As críticas são aos argumentos usados para justificar a violência sofrida pela mulher e que citam a Bíblia, leis de 1886 e inclusive povos que castigam o adultério com pena de morte.

"O adultério da mulher é um gravíssimo atentado à honra e dignidade do homem. Existem sociedades em que a mulher adúltera é alvo de apedrejamento até à morte. Na Bíblia, podemos ler que a mulher adúltera deve ser punida com a morte", indica o juiz.

De acordo com Elisabete Brasil, da organização União de Mulheres Alternativa e Resposta (UMAR), esta sentença é uma mostra da mentalidade "patriarcal, machista e sexista" que ainda existe em parte da sociedade portuguesa.

A advogada apontou que a decisão "legitima a violência doméstica em um marco conceitual que põe em questão a igualdade entre as pessoas", já que defende que "as mulheres devem ter um comportamento diferente do que é visto como normal para os homens".

O caso aconteceu em 2015, quando a mulher foi agredida com uma arma medieval repleta de pregos pelo ex-marido e pelo ex-amante.

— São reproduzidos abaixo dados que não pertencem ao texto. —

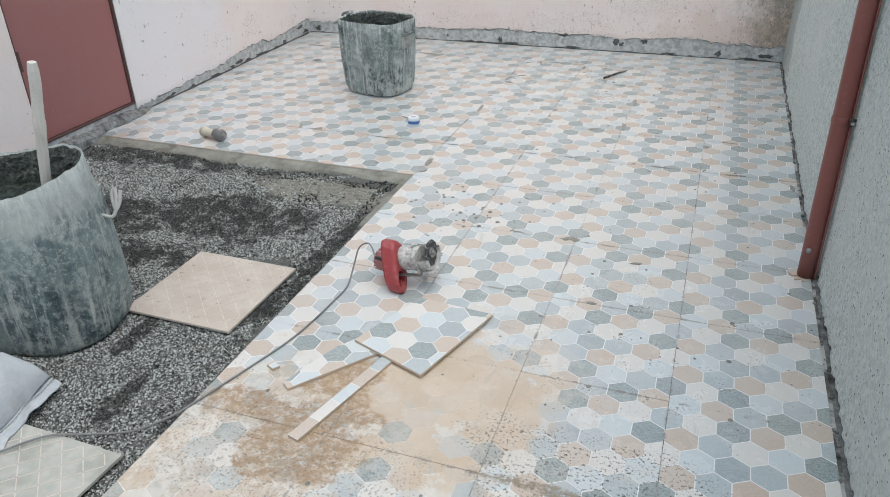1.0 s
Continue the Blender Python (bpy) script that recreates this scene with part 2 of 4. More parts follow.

Antes ela foi sequestrada pelo antigo amante, que exigia reatar a relação e que entrou em contato com o ex-marido para que a confrontassem conjuntamente.

"É quase uma apologia à pena de morte em caso de adultério e responsabiliza às mulheres pela violência que recebem", criticou Elisabete, que lamentou que estes casos aconteçam em Portugal, país que, ao seu ver, leis sobre a violência sexual visto inclusive como "vanguardista" na União Europeia.

Apesar de reconhecer que estas sentenças não são comuns na Justiça portuguesa, ela lembrou que esse não é um caso isolado e outas decisões discriminatórias já foram ditas, como uma na qual se justificava que a sexualidade da mulher perdia importância depois dos 50 anos.